(Rows from a dataset of clips and code)
===============
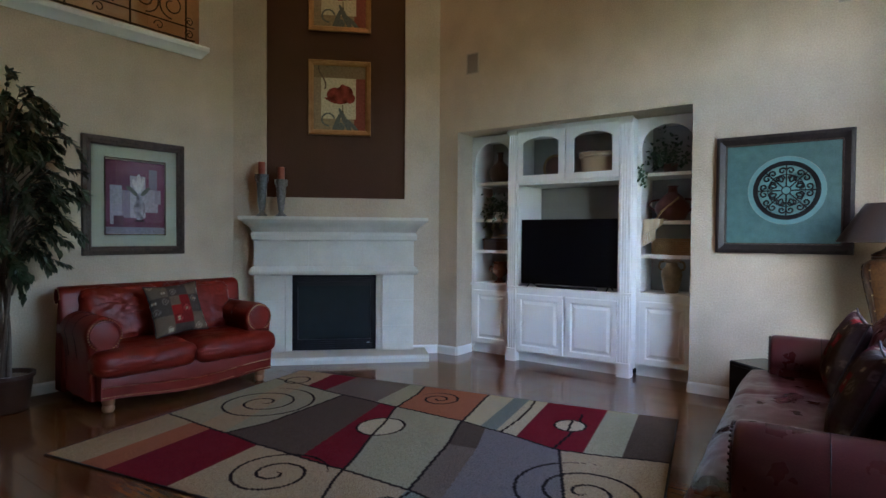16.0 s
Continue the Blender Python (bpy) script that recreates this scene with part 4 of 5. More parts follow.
def lily_print(p):
    """A mauve print with a white vase of lilies and pale paper shapes."""
    x, z = p.x / 0.60, p.z / 0.74
    c = (0.145, 0.055, 0.095)
    if z < 0.16:
        c = (0.20, 0.19, 0.23) if z < 0.09 else (0.12, 0.04, 0.07)
    for a, b, d, e, col in ((0.08, 0.27, 0.13, 0.66, (0.30, 0.29, 0.35)), (0.27, 0.44, 0.22, 0.60, (0.22, 0.20, 0.25)), (0.40, 0.66, 0.22, 0.80, (0.36, 0.34, 0.39)), (0.66, 0.88, 0.30, 0.62, (0.30, 0.29, 0.34)),
                            (0.72, 0.86, 0.62, 0.90, (0.17, 0.16, 0.20)), (0.82, 0.93, 0.42, 0.62, (0.24, 0.23, 0.28)), (0.14, 0.30, 0.10, 0.25, (0.09, 0.045, 0.07))):
        if a < x < b and d < z < e:
            c = col
    if ell(x, z, 0.56, 0.36, 0.095, 0.13) or ell(x, z, 0.56, 0.49, 0.055, 0.06) or ell(x, z, 0.56, 0.22, 0.06, 0.03):
        k = 0.7 + 0.5 * noise.noise((x * 14, z * 14, 3))
        return (0.33 * k, 0.32 * k, 0.37 * k)
    for e in ((0.50, 0.66, 0.035, 0.11, 0.5), (0.60, 0.68, 0.035, 0.12, -0.4), (0.55, 0.73, 0.035, 0.10, 0.0)):
        if ell(x, z, *e):
            return (0.55, 0.54, 0.56)
    for e in ((0.46, 0.58, 0.03, 0.10, 0.9), (0.66, 0.59, 0.03, 0.10, -0.9), (0.40, 0.62, 0.03, 0.07, 1.2)):
        if ell(x, z, *e):
            return (0.10, 0.115, 0.10)
    if ell(x, z, 0.56, 0.185, 0.085, 0.016) or (0.47 < x < 0.65 and 0.165 < z < 0.18):
        return (0.04, 0.02, 0.03)
    return c


def flower_picture(z0, z1, label):
    f = thing("flower_picture", label, "picture", group="flower pictures over the mantel")
    u0, u1 = 0.855, 1.612
    to = lambda u, v, t: on_southwest(u, v, t + 0.07)
    part("frame", rings(u0, u1, z0, z1, [(0, -0.001), (0, -0.026), (0.010, -0.034), (0.022, -0.030), (0.026, -0.033), (0.040, -0.026), (0.044, -0.028), (0.058, -0.018), (0.066, -0.010)], to, False), GOLDFRAME, f, "ribbed gold frame")
    a = Vector(to(u1 - 0.066, z0 + 0.066, -0.008))
    d = Vector(to(u0 + 0.066, z0 + 0.066, -0.008)) - a
    ob = part("print", flat_grid(u1 - u0 - 0.132, z1 - z0 - 0.132, 110, 130), PRINT, f, "red poppy on a cream ground")
    ob.matrix_basis = Matrix.Translation(a) @ Matrix.Rotation(math.atan2(d.y, d.x), 4, "Z")
    dye(ob, poppy)
    return f


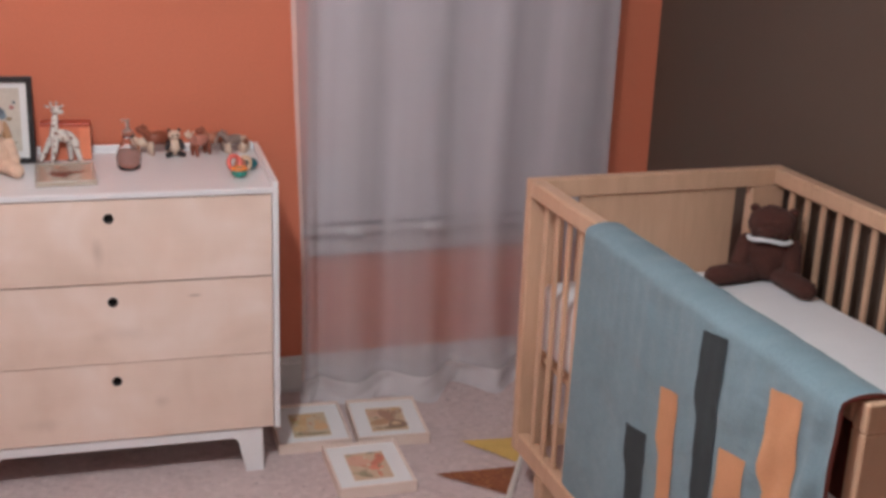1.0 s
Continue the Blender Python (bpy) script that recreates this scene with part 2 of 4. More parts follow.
def birch_material():
    """Oiled birch veneer: cloudy flame figure, a faint long grain and a few soft knots."""
    m = bpy.data.materials.new("birch_veneer")
    m.use_nodes = True
    n, l, p = tools(m)
    co, info, sh = n.new("ShaderNodeTexCoord"), n.new("ShaderNodeObjectInfo"), n.new("ShaderNodeVectorMath")
    sh.operation = "MULTIPLY_ADD"
    sh.inputs[1].default_value = (3.0, 7.0, 5.0)
    l.new(info.outputs["Random"], sh.inputs[0])
    l.new(co.outputs["Object"], sh.inputs[2])
    layers = []
    for size, scale, det, dist in (((1, 1, 1.1), 3.2, 2, 0.9), ((1, 4, 14), 3.0, 5, 0.3), ((1.5, 1.5, 0.7), 9.0, 2, 0.4)):
        mp, nz = n.new("ShaderNodeMapping"), n.new("ShaderNodeTexNoise")
        mp.inputs["Scale"].default_value = size
        nz.inputs["Scale"].default_value, nz.inputs["Detail"].default_value, nz.inputs["Distortion"].default_value = scale, det, dist
        l.new(sh.outputs[0], mp.inputs["Vector"])
        l.new(mp.outputs[0], nz.inputs["Vector"])
        layers.append(nz.outputs["Fac"])
    tone = layers[0]
    for extra, share in ((layers[1], 0.14), (layers[2], 0.36)):
        a = n.new("ShaderNodeMath")
        a.operation = "MULTIPLY_ADD"
        a.inputs[1].default_value = share
        l.new(extra, a.inputs[0])
        l.new(tone, a.inputs[2])
        tone = a.outputs[0]
    ramp = n.new("ShaderNodeValToRGB")
    el = ramp.color_ramp.elements
    el[0].position, el[0].color = 0.50, (0.73, 0.565, 0.468, 1)
    el[1].position, el[1].color = 1.02, (0.87, 0.735, 0.66, 1)
    el.new(0.76).color = (0.81, 0.65, 0.555, 1)
    l.new(tone, ramp.inputs["Fac"])
    src = ramp.outputs[0]
    for at, size, deep in (((0.660, 0, 0.553), (55, 0, 210), 0.55), ((0.412, 0, 0.690), (60, 0, 24), 0.32), ((0.560, 0, 0.245), (38, 0, 50), 0.28),
                           ((0.250, 0, 0.200), (16, 0, 60), 0.16), ((0.470, 0, 0.455), (14, 0, 40), 0.18)):
        off, sc, ln, mr, mk = (n.new("ShaderNodeVectorMath"), n.new("ShaderNodeVectorMath"), n.new("ShaderNodeVectorMath"),
                               n.new("ShaderNodeMapRange"), n.new("ShaderNodeMix"))
        off.operation, sc.operation, ln.operation = "SUBTRACT", "MULTIPLY", "LENGTH"
        off.inputs[1].default_value, sc.inputs[1].default_value = at, size
        l.new(co.outputs["Object"], off.inputs[0])
        l.new(off.outputs[0], sc.inputs[0])
        l.new(sc.outputs[0], ln.inputs[0])
        wob = n.new("ShaderNodeMath")
        wob.operation = "MULTIPLY_ADD"
        wob.inputs[1].default_value = 1.6
        l.new(layers[2], wob.inputs[0])
        l.new(ln.outputs["Value"], wob.inputs[2])
        mr.inputs["From Min"].default_value, mr.inputs["From Max"].default_value = 0.8, 2.0
        mr.inputs["To Min"].default_value, mr.inputs["To Max"].default_value = deep, 0.0
        l.new(wob.outputs[0], mr.inputs["Value"])
        mk.data_type = "RGBA"
        l.new(mr.outputs[0], mk.inputs[0])
        l.new(src, mk.inputs[6])
        mk.inputs[7].default_value = (0.30, 0.20, 0.15, 1)
        src = mk.outputs[2]
    l.new(src, p.inputs["Base Color"])
    p.inputs["Roughness"].default_value = 0.30
    p.inputs["Coat Weight"].default_value, p.inputs["Coat Roughness"].default_value = 0.25, 0.25
    b = n.new("ShaderNodeBump")
    b.inputs["Strength"].default_value, b.inputs["Distance"].default_value = 0.05, 0.002
    l.new(layers[1], b.inputs["Height"])
    l.new(b.outputs[0], p.inputs["Normal"])
    return m


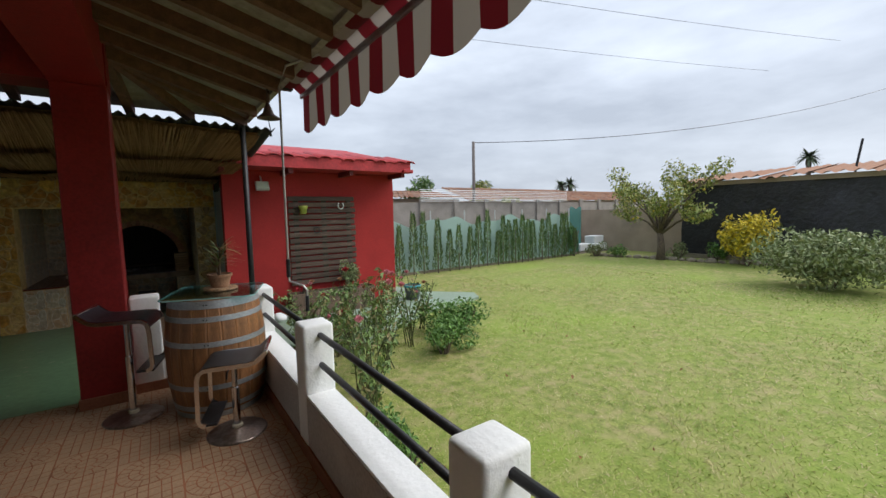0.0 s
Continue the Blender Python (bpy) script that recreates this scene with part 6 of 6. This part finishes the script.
===============
* _Your objective_:
All records should be output exactly, with the pictures left out.

* _Exercise result_:
16.0 s
Continue the Blender Python (bpy) script that recreates this scene with part 4 of 5. More parts follow.
def lily_print(p):
    """A mauve print with a white vase of lilies and pale paper shapes."""
    x, z = p.x / 0.60, p.z / 0.74
    c = (0.145, 0.055, 0.095)
    if z < 0.16:
        c = (0.20, 0.19, 0.23) if z < 0.09 else (0.12, 0.04, 0.07)
    for a, b, d, e, col in ((0.08, 0.27, 0.13, 0.66, (0.30, 0.29, 0.35)), (0.27, 0.44, 0.22, 0.60, (0.22, 0.20, 0.25)), (0.40, 0.66, 0.22, 0.80, (0.36, 0.34, 0.39)), (0.66, 0.88, 0.30, 0.62, (0.30, 0.29, 0.34)),
                            (0.72, 0.86, 0.62, 0.90, (0.17, 0.16, 0.20)), (0.82, 0.93, 0.42, 0.62, (0.24, 0.23, 0.28)), (0.14, 0.30, 0.10, 0.25, (0.09, 0.045, 0.07))):
        if a < x < b and d < z < e:
            c = col
    if ell(x, z, 0.56, 0.36, 0.095, 0.13) or ell(x, z, 0.56, 0.49, 0.055, 0.06) or ell(x, z, 0.56, 0.22, 0.06, 0.03):
        k = 0.7 + 0.5 * noise.noise((x * 14, z * 14, 3))
        return (0.33 * k, 0.32 * k, 0.37 * k)
    for e in ((0.50, 0.66, 0.035, 0.11, 0.5), (0.60, 0.68, 0.035, 0.12, -0.4), (0.55, 0.73, 0.035, 0.10, 0.0)):
        if ell(x, z, *e):
            return (0.55, 0.54, 0.56)
    for e in ((0.46, 0.58, 0.03, 0.10, 0.9), (0.66, 0.59, 0.03, 0.10, -0.9), (0.40, 0.62, 0.03, 0.07, 1.2)):
        if ell(x, z, *e):
            return (0.10, 0.115, 0.10)
    if ell(x, z, 0.56, 0.185, 0.085, 0.016) or (0.47 < x < 0.65 and 0.165 < z < 0.18):
        return (0.04, 0.02, 0.03)
    return c


def flower_picture(z0, z1, label):
    f = thing("flower_picture", label, "picture", group="flower pictures over the mantel")
    u0, u1 = 0.855, 1.612
    to = lambda u, v, t: on_southwest(u, v, t + 0.07)
    part("frame", rings(u0, u1, z0, z1, [(0, -0.001), (0, -0.026), (0.010, -0.034), (0.022, -0.030), (0.026, -0.033), (0.040, -0.026), (0.044, -0.028), (0.058, -0.018), (0.066, -0.010)], to, False), GOLDFRAME, f, "ribbed gold frame")
    a = Vector(to(u1 - 0.066, z0 + 0.066, -0.008))
    d = Vector(to(u0 + 0.066, z0 + 0.066, -0.008)) - a
    ob = part("print", flat_grid(u1 - u0 - 0.132, z1 - z0 - 0.132, 110, 130), PRINT, f, "red poppy on a cream ground")
    ob.matrix_basis = Matrix.Translation(a) @ Matrix.Rotation(math.atan2(d.y, d.x), 4, "Z")
    dye(ob, poppy)
    return f


1.0 s
Continue the Blender Python (bpy) script that recreates this scene with part 2 of 4. More parts follow.
def birch_material():
    """Oiled birch veneer: cloudy flame figure, a faint long grain and a few soft knots."""
    m = bpy.data.materials.new("birch_veneer")
    m.use_nodes = True
    n, l, p = tools(m)
    co, info, sh = n.new("ShaderNodeTexCoord"), n.new("ShaderNodeObjectInfo"), n.new("ShaderNodeVectorMath")
    sh.operation = "MULTIPLY_ADD"
    sh.inputs[1].default_value = (3.0, 7.0, 5.0)
    l.new(info.outputs["Random"], sh.inputs[0])
    l.new(co.outputs["Object"], sh.inputs[2])
    layers = []
    for size, scale, det, dist in (((1, 1, 1.1), 3.2, 2, 0.9), ((1, 4, 14), 3.0, 5, 0.3), ((1.5, 1.5, 0.7), 9.0, 2, 0.4)):
        mp, nz = n.new("ShaderNodeMapping"), n.new("ShaderNodeTexNoise")
        mp.inputs["Scale"].default_value = size
        nz.inputs["Scale"].default_value, nz.inputs["Detail"].default_value, nz.inputs["Distortion"].default_value = scale, det, dist
        l.new(sh.outputs[0], mp.inputs["Vector"])
        l.new(mp.outputs[0], nz.inputs["Vector"])
        layers.append(nz.outputs["Fac"])
    tone = layers[0]
    for extra, share in ((layers[1], 0.14), (layers[2], 0.36)):
        a = n.new("ShaderNodeMath")
        a.operation = "MULTIPLY_ADD"
        a.inputs[1].default_value = share
        l.new(extra, a.inputs[0])
        l.new(tone, a.inputs[2])
        tone = a.outputs[0]
    ramp = n.new("ShaderNodeValToRGB")
    el = ramp.color_ramp.elements
    el[0].position, el[0].color = 0.50, (0.73, 0.565, 0.468, 1)
    el[1].position, el[1].color = 1.02, (0.87, 0.735, 0.66, 1)
    el.new(0.76).color = (0.81, 0.65, 0.555, 1)
    l.new(tone, ramp.inputs["Fac"])
    src = ramp.outputs[0]
    for at, size, deep in (((0.660, 0, 0.553), (55, 0, 210), 0.55), ((0.412, 0, 0.690), (60, 0, 24), 0.32), ((0.560, 0, 0.245), (38, 0, 50), 0.28),
                           ((0.250, 0, 0.200), (16, 0, 60), 0.16), ((0.470, 0, 0.455), (14, 0, 40), 0.18)):
        off, sc, ln, mr, mk = (n.new("ShaderNodeVectorMath"), n.new("ShaderNodeVectorMath"), n.new("ShaderNodeVectorMath"),
                               n.new("ShaderNodeMapRange"), n.new("ShaderNodeMix"))
        off.operation, sc.operation, ln.operation = "SUBTRACT", "MULTIPLY", "LENGTH"
        off.inputs[1].default_value, sc.inputs[1].default_value = at, size
        l.new(co.outputs["Object"], off.inputs[0])
        l.new(off.outputs[0], sc.inputs[0])
        l.new(sc.outputs[0], ln.inputs[0])
        wob = n.new("ShaderNodeMath")
        wob.operation = "MULTIPLY_ADD"
        wob.inputs[1].default_value = 1.6
        l.new(layers[2], wob.inputs[0])
        l.new(ln.outputs["Value"], wob.inputs[2])
        mr.inputs["From Min"].default_value, mr.inputs["From Max"].default_value = 0.8, 2.0
        mr.inputs["To Min"].default_value, mr.inputs["To Max"].default_value = deep, 0.0
        l.new(wob.outputs[0], mr.inputs["Value"])
        mk.data_type = "RGBA"
        l.new(mr.outputs[0], mk.inputs[0])
        l.new(src, mk.inputs[6])
        mk.inputs[7].default_value = (0.30, 0.20, 0.15, 1)
        src = mk.outputs[2]
    l.new(src, p.inputs["Base Color"])
    p.inputs["Roughness"].default_value = 0.30
    p.inputs["Coat Weight"].default_value, p.inputs["Coat Roughness"].default_value = 0.25, 0.25
    b = n.new("ShaderNodeBump")
    b.inputs["Strength"].default_value, b.inputs["Distance"].default_value = 0.05, 0.002
    l.new(layers[1], b.inputs["Height"])
    l.new(b.outputs[0], p.inputs["Normal"])
    return m


0.0 s
Continue the Blender Python (bpy) script that recreates this scene with part 6 of 6. This part finishes the script.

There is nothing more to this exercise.